As expected, high scorer on these.

Several individuals

Rows 311 and 214 were low on Factor 2, so their scores should be low. Can we do them all at once?

bem_tidy %>% filter(
row %in% c(366, 311, 214),
abs(Factor2) > 0.4
)

Can we display each individual in own column?

Individual by column

Un-tidy, that is, pivot_wider:

bem_tidy %>%
filter(
  row %in% c(366, 311, 214),
  abs(Factor2) > 0.4
) %>%
select(-subno, -Factor1, -Factor2) %>%
pivot_wider(names_from=row, values_from=score)

366 high, 311 middling, 214 (sometimes) low.

Individuals 230, 258, 359

These were high, low, low on factor 1. Adapt code:

bem_tidy %>%
filter(row %in% c(359, 258, 230), abs(Factor1) > 0.4) %>%
select(-subno, -Factor1, -Factor2) %>%
pivot_wider(names_from=row, values_from=score)

Is 2 factors enough?

Suspect not:

bem.2$PVAL
    objective 
1.458183e-150 

2 factors resoundingly rejected. Need more.

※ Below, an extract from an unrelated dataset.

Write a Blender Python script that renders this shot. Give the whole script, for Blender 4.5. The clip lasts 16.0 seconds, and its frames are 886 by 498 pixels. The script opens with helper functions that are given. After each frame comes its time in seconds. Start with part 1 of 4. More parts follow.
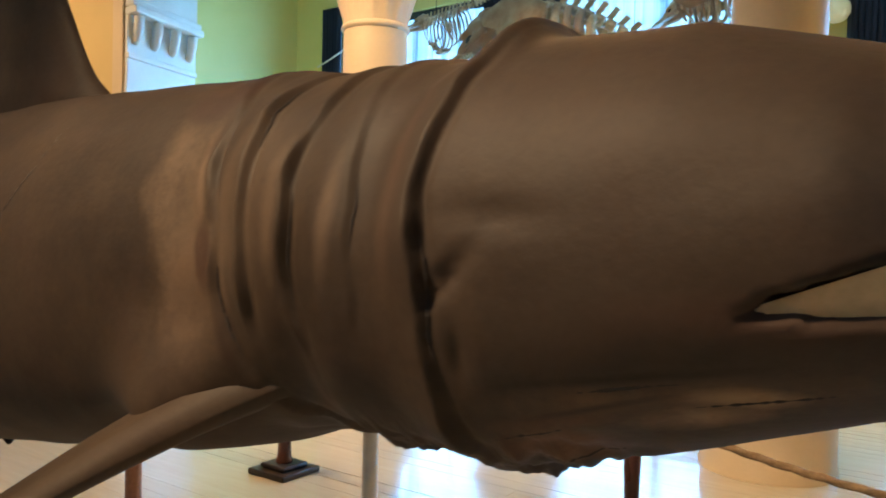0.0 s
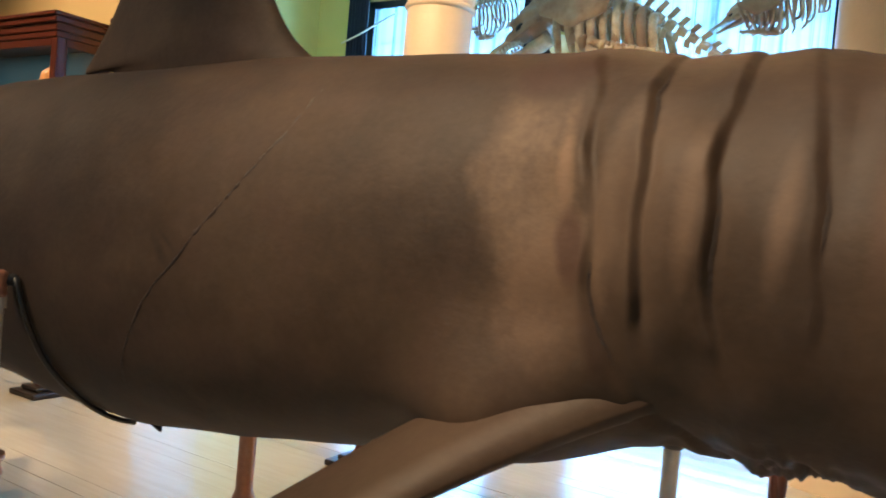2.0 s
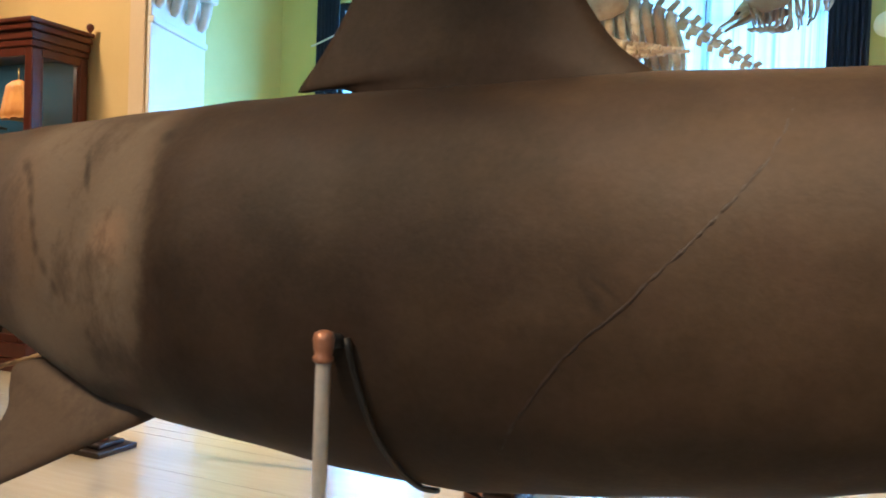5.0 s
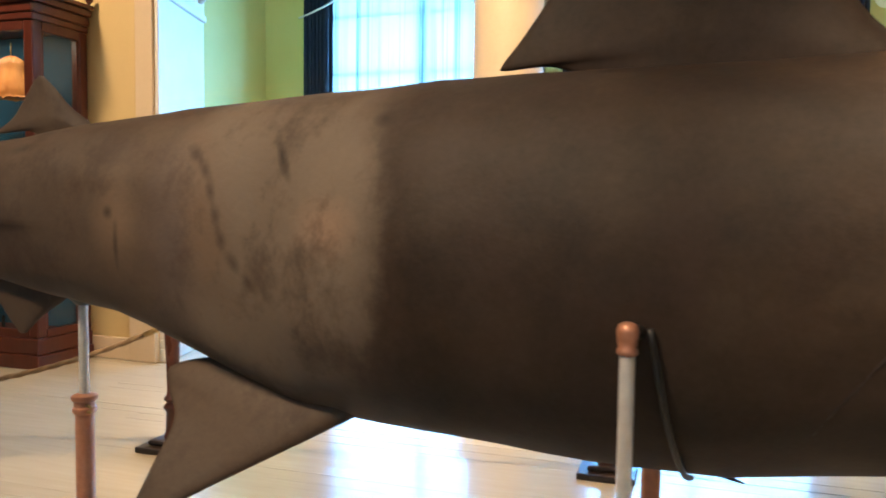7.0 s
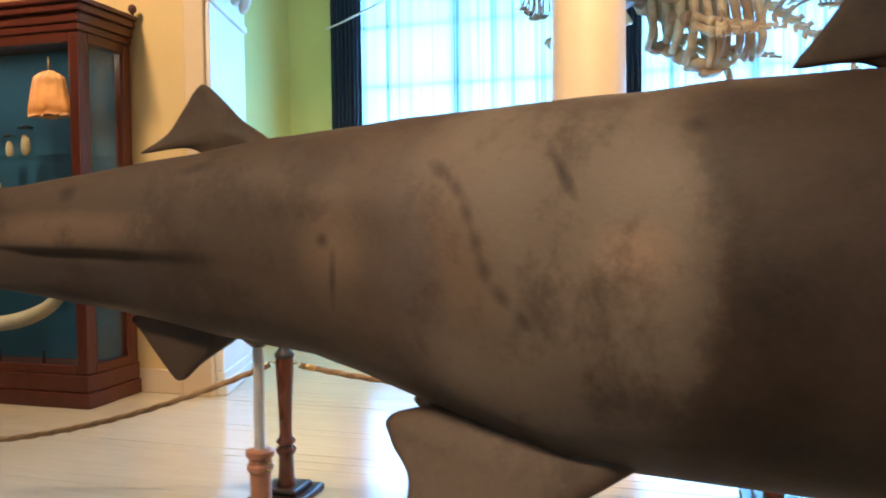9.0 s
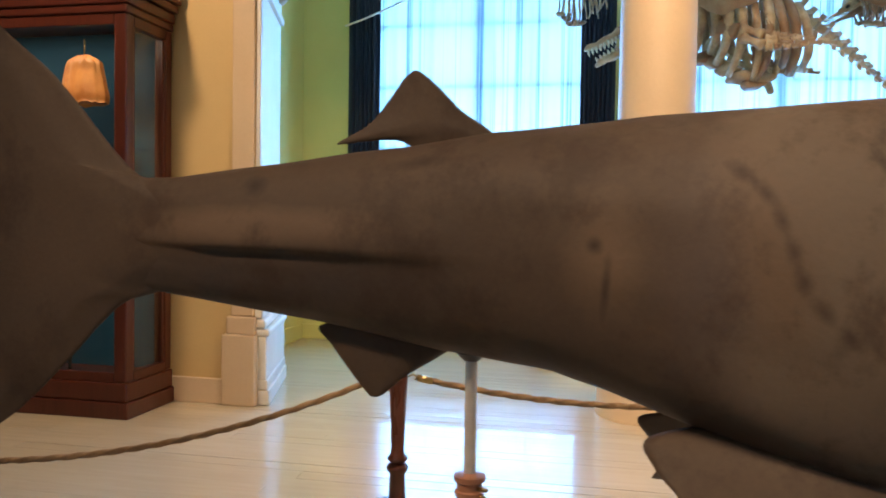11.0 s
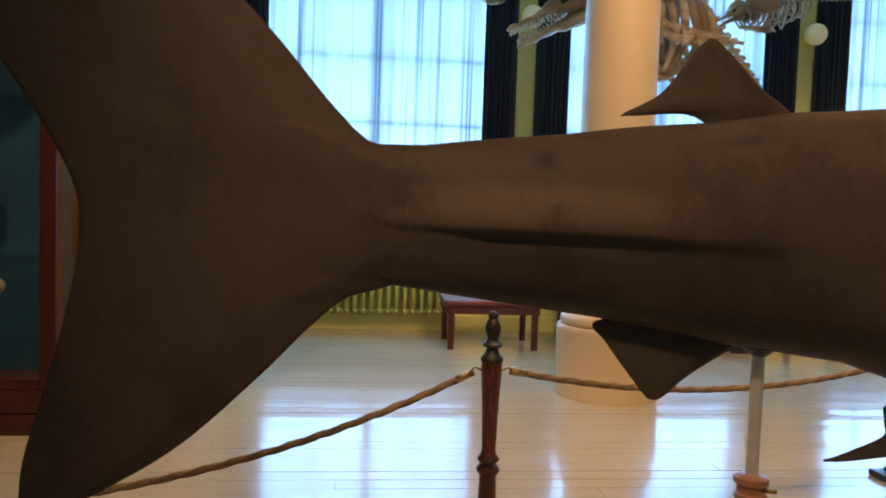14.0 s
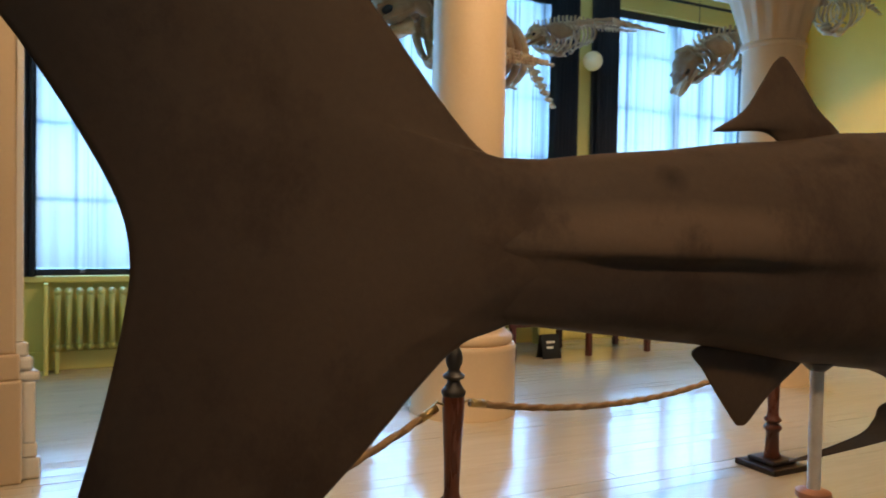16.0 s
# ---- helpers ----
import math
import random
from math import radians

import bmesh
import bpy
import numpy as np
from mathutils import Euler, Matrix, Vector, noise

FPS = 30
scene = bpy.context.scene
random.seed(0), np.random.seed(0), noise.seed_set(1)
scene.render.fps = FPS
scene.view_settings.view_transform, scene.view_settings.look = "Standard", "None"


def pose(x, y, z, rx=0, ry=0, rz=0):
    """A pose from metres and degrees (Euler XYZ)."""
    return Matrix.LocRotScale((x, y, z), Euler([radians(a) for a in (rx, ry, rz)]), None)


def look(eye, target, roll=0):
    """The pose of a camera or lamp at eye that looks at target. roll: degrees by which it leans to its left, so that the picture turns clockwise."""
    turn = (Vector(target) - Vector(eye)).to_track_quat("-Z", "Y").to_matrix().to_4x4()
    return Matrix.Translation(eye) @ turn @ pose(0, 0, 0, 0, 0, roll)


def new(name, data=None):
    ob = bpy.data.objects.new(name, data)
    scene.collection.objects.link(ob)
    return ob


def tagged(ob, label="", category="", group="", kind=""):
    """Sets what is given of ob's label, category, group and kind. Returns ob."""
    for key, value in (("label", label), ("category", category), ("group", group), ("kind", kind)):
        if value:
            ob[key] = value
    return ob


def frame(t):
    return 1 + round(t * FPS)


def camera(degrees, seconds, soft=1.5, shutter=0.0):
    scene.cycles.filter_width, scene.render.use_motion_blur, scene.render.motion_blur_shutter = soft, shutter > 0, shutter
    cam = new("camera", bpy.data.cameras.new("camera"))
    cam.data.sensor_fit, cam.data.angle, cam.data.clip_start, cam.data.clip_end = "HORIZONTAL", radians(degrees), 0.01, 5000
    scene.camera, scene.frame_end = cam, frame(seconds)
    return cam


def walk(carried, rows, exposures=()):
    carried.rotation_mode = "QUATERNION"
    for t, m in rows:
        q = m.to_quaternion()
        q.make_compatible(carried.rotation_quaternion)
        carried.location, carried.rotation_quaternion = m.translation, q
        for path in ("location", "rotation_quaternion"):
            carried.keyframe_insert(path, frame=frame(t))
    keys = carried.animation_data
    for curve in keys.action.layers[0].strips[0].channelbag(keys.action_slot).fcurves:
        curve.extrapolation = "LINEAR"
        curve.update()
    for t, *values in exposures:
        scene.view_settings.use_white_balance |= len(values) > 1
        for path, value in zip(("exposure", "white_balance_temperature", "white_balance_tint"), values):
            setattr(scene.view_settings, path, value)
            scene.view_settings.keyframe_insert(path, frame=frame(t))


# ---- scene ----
cam = camera(60.4, 16.0, 1.8, 0.5)
PATH = [
    (0, (3.548, -1.447, 1.447), (2.393, 0.185, 1.406), 1.2),
    (0.5, (3.399, -1.571, 1.437), (2.259, 0.072, 1.374), 2.4),
    (1, (3.180, -1.696, 1.434), (2.123, 0.001, 1.360), 3.0),
    (1.5, (2.949, -1.684, 1.441), (1.874, 0.001, 1.359), 3.5),
    (2, (2.766, -1.750, 1.418), (1.708, -0.055, 1.351), 5.1),
    (2.5, (2.574, -1.888, 1.448), (1.581, -0.155, 1.329), 4.5),
    (3, (2.413, -1.983, 1.429), (1.473, -0.221, 1.312), 4.8),
    (3.5, (2.177, -2.031, 1.451), (1.259, -0.256, 1.361), 3.6),
    (6, (1.058, -2.324, 1.415), (0.379, -0.445, 1.355), 2.2),
    (6.5, (0.840, -2.407, 1.416), (0.225, -0.506, 1.321), 1.9),
    (7, (0.588, -2.398, 1.443), (-0.037, -0.502, 1.324), 0.7),
    (7.5, (0.381, -2.369, 1.425), (-0.257, -0.477, 1.319), 1.0),
    (8, (0.108, -2.394, 1.445), (-0.473, -0.483, 1.328), 0.1),
    (8.5, (-0.121, -2.381, 1.474), (-0.680, -0.466, 1.326), -0.3),
    (9, (-0.382, -2.333, 1.464), (-0.921, -0.410, 1.380), -0.6),
    (9.5, (-0.588, -2.341, 1.455), (-1.112, -0.413, 1.393), -0.0),
    (12, (-1.852, -2.338, 1.450), (-2.175, -0.366, 1.374), 0.9),
    (12.5, (-2.092, -2.291, 1.433), (-2.395, -0.316, 1.347), 1.0),
    (13, (-2.367, -2.217, 1.435), (-2.552, -0.227, 1.345), 1.1),
    (13.5, (-2.656, -2.178, 1.436), (-2.606, -0.180, 1.340), 1.4),
    (14, (-2.870, -2.094, 1.427), (-2.651, -0.109, 1.317), 2.0),
    (14.5, (-3.081, -1.951, 1.430), (-2.771, 0.023, 1.346), 2.2),
    (15, (-3.290, -1.816, 1.424), (-2.804, 0.123, 1.349), 1.8),
    (15.5, (-3.528, -1.697, 1.434), (-2.813, 0.169, 1.357), 1.0),
    (16, (-3.713, -1.512, 1.430), (-2.816, 0.275, 1.373), 1.1),
]
EXPOSURES = [(0, 0.42, 6450, 10), (1.5, 0.62, 5950, 10), (3.5, 0.70, 5900, 10), (6, 0.75, 5850, 10), (9.5, 0.75, 5900, 11), (12, -0.18, 6400, 18), (13.5, -0.34, 6800, 18), (14.5, -0.34, 7100, 17), (16, -0.28, 7000, 16)]
walk(cam, [(t, look(eye, target, roll)) for t, eye, target, roll in PATH], EXPOSURES)

# ---------------------------------------------------------------- light
world = bpy.data.worlds.new("sky")
scene.world = world
world.use_nodes = True
sky = world.node_tree.nodes.new("ShaderNodeTexSky")
sky.sky_type, sky.sun_disc = "NISHITA", False
sky.sun_elevation, sky.sun_rotation = radians(40), radians(200)
world.node_tree.links.new(sky.outputs[0], world.node_tree.nodes["Background"].inputs[0])
world.node_tree.nodes["Background"].inputs[1].default_value = 0.12

WALL_Y = 6.6          # inner face of the window wall
BAYS = (-2.72, 0.66, 4.04)   # middles of the three windows
GLASS_W, SILL, HEAD = 2.44, 0.9, 4.3
BACK_Y = -4.6


def area_lamp(name, m, w, h, power, colour):
    data = bpy.data.lights.new(name, "AREA")
    data.shape, data.size, data.size_y, data.energy, data.color = "RECTANGLE", w, h, power, colour
    ob = new(name, data)
    ob.matrix_world = m
    return ob


for bx in BAYS:
    area_lamp("window_daylight", pose(bx, WALL_Y + 0.42, (SILL + HEAD) / 2, -90, 0, 0), GLASS_W, HEAD - SILL, 340, (0.20, 0.53, 1.0))
for bx, power in ((-4.5, 2), (0.0, 2), (4.5, 3)):
    area_lamp("back_window_daylight", pose(bx, BACK_Y - 0.2, 2.9, 90, 0, 0), 1.6, 2.2, power, (1.0, 0.88, 0.74))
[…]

Have to go all the way to 15 factors to not reject:

bem %>%
select(-subno) %>%
factanal(factors = 15) -> bem.15
bem.15$PVAL
objective 
 0.132617 

Even then, only just over 50% of variability explained.

What’s important in 15 factors?

  • Let’s take a look at the important things in those 15 factors.

  • Get 15-factor loadings into a data frame, as before:

bem.15$loadings %>% 
unclass() %>% 
as_tibble() %>% 
mutate(trait = rownames(bem.15$loadings)) -> loadings
  • then show the highest few loadings on each factor.

Factor 1 (of 15)

loadings %>%
arrange(desc(abs(Factor1))) %>%
select(Factor1, trait) %>%
slice(1:10)

Compassionate, understanding, sympathetic, soothing: thoughtful of others.

Factor 2

loadings %>%
arrange(desc(abs(Factor2))) %>%
select(Factor2, trait) %>%
slice(1:10)

Strong personality, forceful, assertive, dominant: getting ahead.

Factor 3

loadings %>%
arrange(desc(abs(Factor3))) %>%
select(Factor3, trait) %>%
slice(1:10)

Self-reliant, self-sufficient, independent: going it alone.

Factor 4

loadings %>%
arrange(desc(abs(Factor4))) %>%
select(Factor4, trait) %>%
slice(1:10)

Gentle, tender, warm (affectionate): caring for others.

Factor 5

loadings %>%
arrange(desc(abs(Factor5))) %>%
select(Factor5, trait) %>%
slice(1:10)

Ambitious, competitive (with a bit of risk-taking and individualism): Being the best.

Factor 6

loadings %>%
arrange(desc(abs(Factor6))) %>%
select(Factor6, trait) %>%
slice(1:10)

Acts like a leader, leadership ability (with a bit of Dominant): Taking charge.

Factor 7

loadings %>%
arrange(desc(abs(Factor7))) %>%
select(Factor7, trait) %>%
slice(1:10)

Happy and cheerful.

Factor 8

loadings %>%
arrange(desc(abs(Factor8))) %>%
select(Factor8, trait) %>%
slice(1:10)

Affectionate, flattering: Making others feel good.

Factor 9

loadings %>%
arrange(desc(abs(Factor9))) %>%
select(Factor9, trait) %>%
slice(1:10)

Taking a stand.

Factor 10

loadings %>%
arrange(desc(abs(Factor10))) %>%
select(Factor10, trait) %>%
slice(1:10)

Feminine. (A little bit of not-masculine!)

Factor 11

loadings %>%
arrange(desc(abs(Factor11))) %>%
select(Factor11, trait) %>%
slice(1:10)

Loyal.

Factor 12

loadings %>%
arrange(desc(abs(Factor12))) %>%
select(Factor12, trait) %>%
slice(1:10)

Childlike. (With a bit of moody, shy, not-self-sufficient, not-conscientious.)

Factor 13

loadings %>%
arrange(desc(abs(Factor13))) %>%
select(Factor13, trait) %>%
slice(1:10)

Truthful. (With a bit of happy and not-gullible.)

Factor 14

loadings %>%
arrange(desc(abs(Factor14))) %>%
select(Factor14, trait) %>%
slice(1:10)

Decisive. (With a bit of self-sufficient and not-soft-spoken.)

Factor 15

loadings %>%
arrange(desc(abs(Factor15))) %>%
select(Factor15, trait) %>%
slice(1:10)

Not-compassionate, athletic, sensitive: A mixed bag. (“Cares about self”?)

Anything left out? Uniquenesses

enframe(bem.15$uniquenesses, name="quality", value="uniq") %>%
  slice_max(uniq, n = 10)

Uses foul language especially, also loves children and analytical. So could use even more factors.